TencentARC/BrushNet

Doesn't converge when I train with my own data

Opened this issue · 10 comments

Loss has been shaking., Wish I could see a picture of the correct loss,

Me too. It confuses me a lot. Have you solved it? @zf-666 Or could the authors help us please? @juxuan27

How did you build your dataset?

hi @juxuan27 @yuanhangio, thanks for such great work!
Could you plz share some details on training Brushnet_sdxl? such as how many epochs, how long it takes, how many GPU used?
I just use one zip package in BrashData just want to realize the training detail. Butt I find the loss fluctuation even if 11000+ steps passed (one zip has 10000 images, with batch size 4, around 4epoch).

I guess the fluctuation loss is related to the random timestep during training. but how to identify when the model is converged if loss has little guidance?

image

image

similar issue seem in (#35), but didn't find some explanation on the loss

I fix the problem by use 'fp16' and 'fp16 vae' , but another problem arises, my dataset is on the dark side, but the resulting data, while fitting the distribution, is always on the light side

hi @juxuan27 @yuanhangio, thanks for such great work! Could you plz share some details on training Brushnet_sdxl? such as how many epochs, how long it takes, how many GPU used? I just use one zip package in BrashData just want to realize the training detail. Butt I find the loss fluctuation even if 11000+ steps passed (one zip has 10000 images, with batch size 4, around 4epoch).  I guess the fluctuation loss is related to the random timestep during training. but how to identify when the model is converged if loss has little guidance?  image  image  similar issue seem in (#35), but didn't find some explanation on the loss

Hi, which resolution of images did you used for training? Only 1024x1024 or random resolution? Appreciate for the reply!

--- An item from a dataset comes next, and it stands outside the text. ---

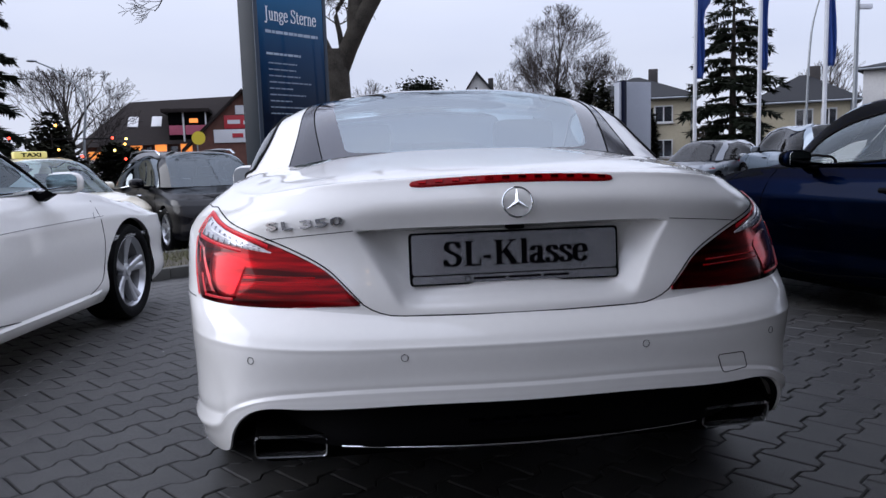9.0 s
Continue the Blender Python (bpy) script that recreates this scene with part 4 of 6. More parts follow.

hi @juxuan27 @yuanhangio, thanks for such great work! Could you plz share some details on training Brushnet_sdxl? such as how many epochs, how long it takes, how many GPU used? I just use one zip package in BrashData just want to realize the training detail. Butt I find the loss fluctuation even if 11000+ steps passed (one zip has 10000 images, with batch size 4, around 4epoch).  I guess the fluctuation loss is related to the random timestep during training. but how to identify when the model is converged if loss has little guidance?  image  image  similar issue seem in (#35), but didn't find some explanation on the loss

Hi, which resolution of images did you used for training? Only 1024x1024 or random resolution? Appreciate for the reply!

1024x1024 for SDXL

I fix the problem by use 'fp16' and 'fp16 vae' , but another problem arises, my dataset is on the dark side, but the resulting data, while fitting the distribution, is always on the light side

could you share your training hyper-parameters and loss figure?

@yuanhangio @juxuan27 there are only about 5-10 images in own data set, can brushnet converge?? how many images at leat should I prepare??

I use BrushData as my dataset, but in some data missing "width" in .tar file, so the training process is failed. Is anyone know how to fix this in train_brushnet.py to skip this sample and continue training?
Thanks so much!

I fix the problem by use 'fp16' and 'fp16 vae' , but another problem arises, my dataset is on the dark side, but the resulting data, while fitting the distribution, is always on the light side

could you share your training hyper-parameters and loss figure?

Hi, did you solve it? Could you please share some results images? Thanks!